Copy out each line of the data that holds the word "seconds".

begin

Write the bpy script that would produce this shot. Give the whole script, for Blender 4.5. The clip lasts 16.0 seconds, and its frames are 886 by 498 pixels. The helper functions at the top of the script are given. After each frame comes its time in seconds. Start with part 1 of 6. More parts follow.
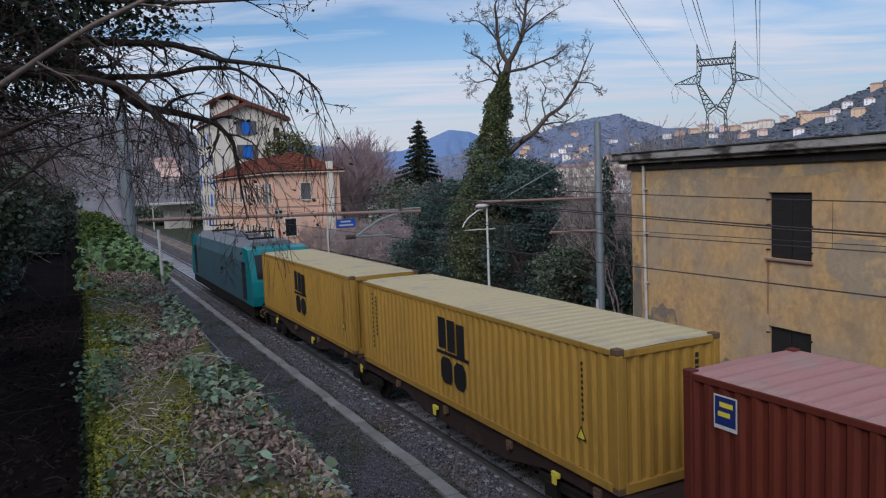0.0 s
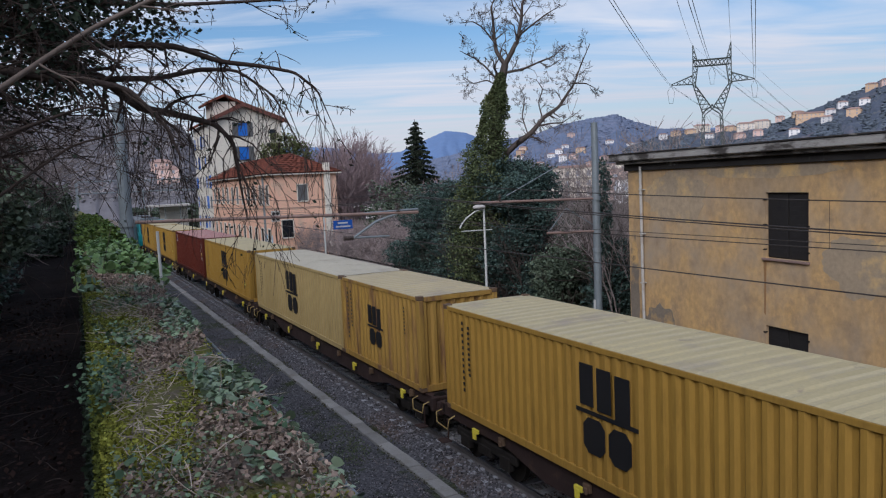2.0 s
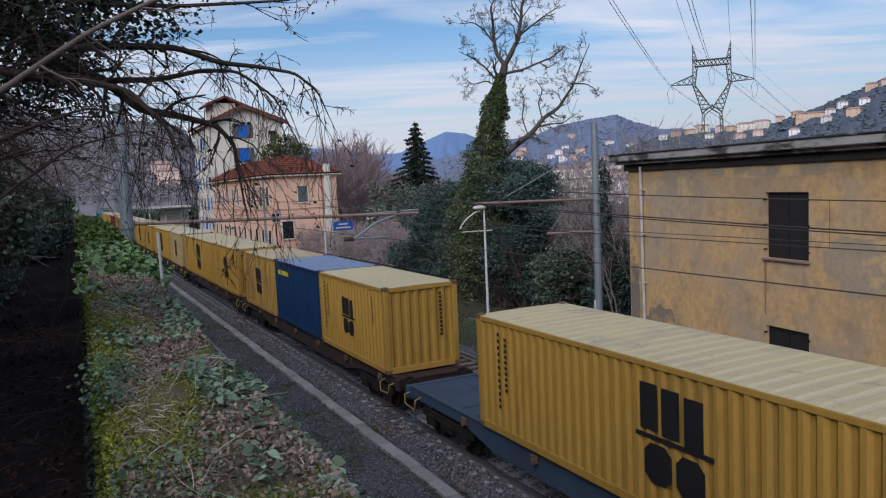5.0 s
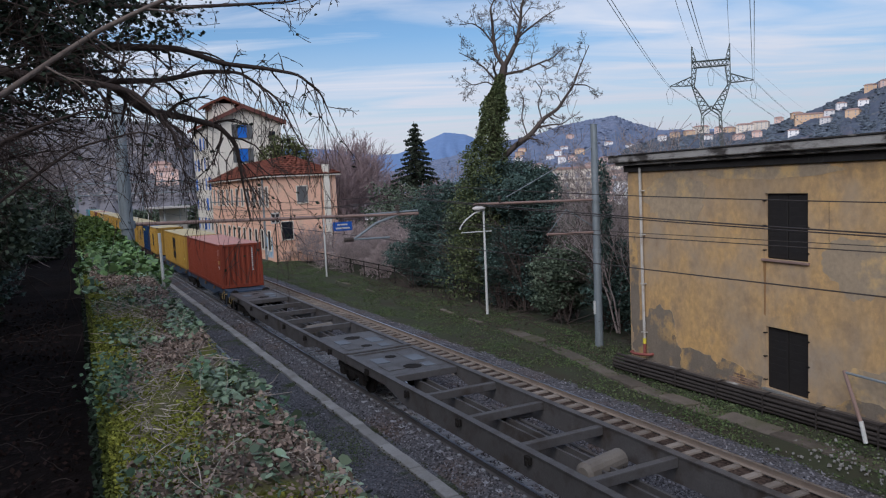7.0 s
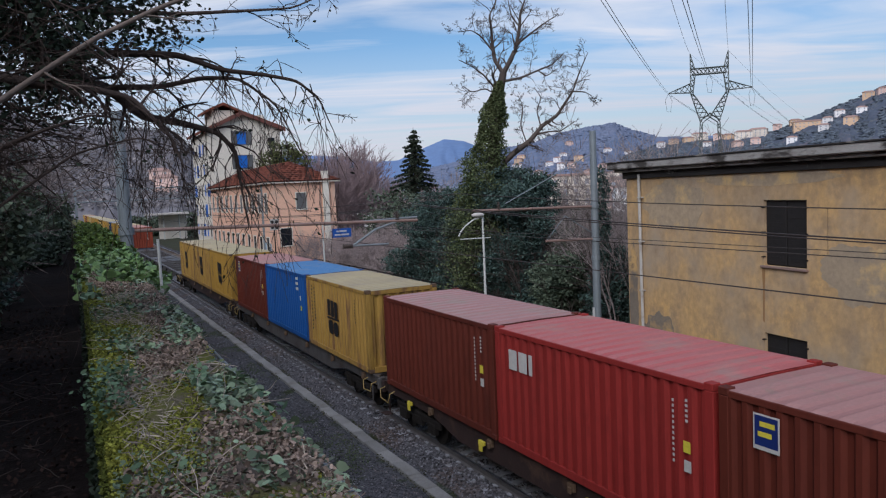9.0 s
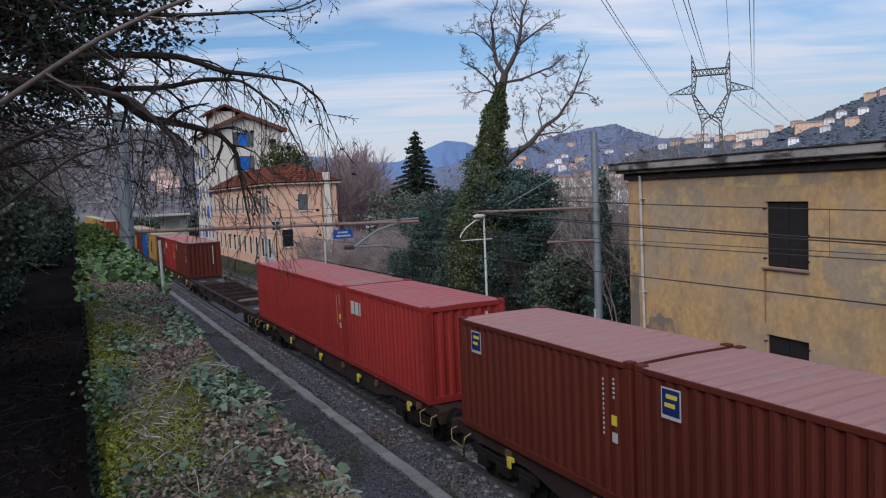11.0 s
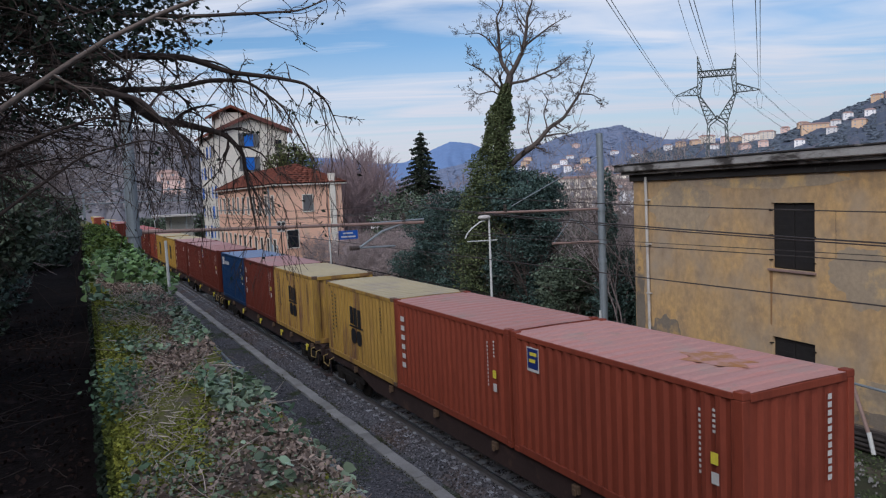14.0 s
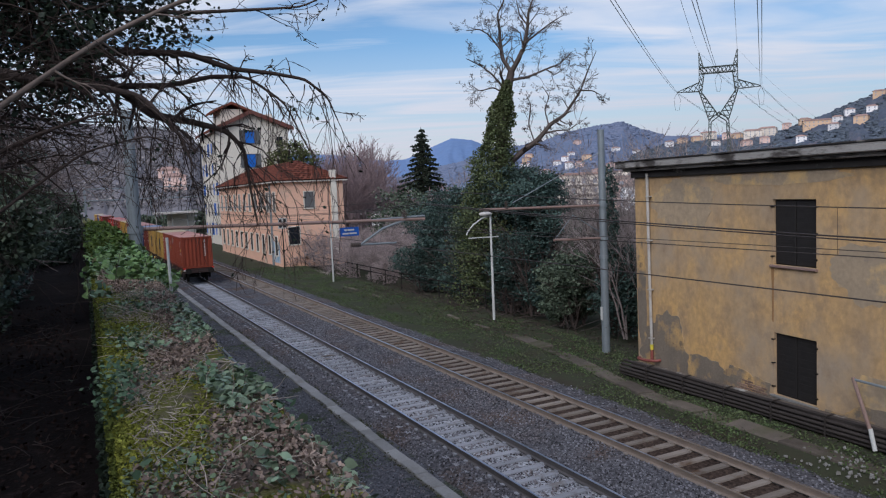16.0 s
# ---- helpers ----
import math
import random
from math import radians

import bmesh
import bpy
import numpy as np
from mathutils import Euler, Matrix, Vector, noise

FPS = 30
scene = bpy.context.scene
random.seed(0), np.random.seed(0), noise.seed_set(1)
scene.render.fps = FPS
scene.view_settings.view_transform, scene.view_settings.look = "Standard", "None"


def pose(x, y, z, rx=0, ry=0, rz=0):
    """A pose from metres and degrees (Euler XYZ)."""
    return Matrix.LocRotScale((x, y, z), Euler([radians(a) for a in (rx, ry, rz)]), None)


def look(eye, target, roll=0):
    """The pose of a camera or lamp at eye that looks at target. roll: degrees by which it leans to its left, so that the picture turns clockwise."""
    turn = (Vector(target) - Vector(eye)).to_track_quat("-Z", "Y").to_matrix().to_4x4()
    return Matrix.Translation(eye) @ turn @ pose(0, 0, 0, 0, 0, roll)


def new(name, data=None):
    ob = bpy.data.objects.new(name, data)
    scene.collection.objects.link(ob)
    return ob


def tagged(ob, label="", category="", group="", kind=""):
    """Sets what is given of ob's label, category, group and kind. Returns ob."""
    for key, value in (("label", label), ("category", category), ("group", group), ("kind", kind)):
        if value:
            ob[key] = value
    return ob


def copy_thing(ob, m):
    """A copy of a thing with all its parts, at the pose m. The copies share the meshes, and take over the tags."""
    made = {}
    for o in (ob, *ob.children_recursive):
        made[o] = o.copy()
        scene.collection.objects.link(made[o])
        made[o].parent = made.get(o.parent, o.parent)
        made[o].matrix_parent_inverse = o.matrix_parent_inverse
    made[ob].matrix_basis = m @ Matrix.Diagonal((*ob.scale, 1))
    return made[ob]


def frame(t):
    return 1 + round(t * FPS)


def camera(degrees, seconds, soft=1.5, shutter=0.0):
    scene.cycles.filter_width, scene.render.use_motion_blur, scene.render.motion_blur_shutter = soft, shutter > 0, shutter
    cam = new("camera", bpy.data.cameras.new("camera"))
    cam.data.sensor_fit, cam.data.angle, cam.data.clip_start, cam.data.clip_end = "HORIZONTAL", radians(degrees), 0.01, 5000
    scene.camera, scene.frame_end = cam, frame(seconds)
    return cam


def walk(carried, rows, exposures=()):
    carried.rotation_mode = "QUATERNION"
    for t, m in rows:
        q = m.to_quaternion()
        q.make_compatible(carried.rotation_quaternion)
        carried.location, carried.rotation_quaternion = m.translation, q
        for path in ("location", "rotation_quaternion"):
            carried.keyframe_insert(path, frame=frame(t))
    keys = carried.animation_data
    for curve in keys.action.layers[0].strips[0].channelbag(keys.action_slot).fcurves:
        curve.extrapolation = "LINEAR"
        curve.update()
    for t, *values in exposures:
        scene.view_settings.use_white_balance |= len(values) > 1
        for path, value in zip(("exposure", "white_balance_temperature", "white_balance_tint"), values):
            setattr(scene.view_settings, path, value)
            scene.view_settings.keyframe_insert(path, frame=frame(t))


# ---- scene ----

end

_TASK SOLUTION_.
Write the bpy script that would produce this shot. Give the whole script, for Blender 4.5. The clip lasts 16.0 seconds, and its frames are 886 by 498 pixels. The helper functions at the top of the script are given. After each frame comes its time in seconds. Start with part 1 of 6. More parts follow.
def camera(degrees, seconds, soft=1.5, shutter=0.0):
    scene.camera, scene.frame_end = cam, frame(seconds)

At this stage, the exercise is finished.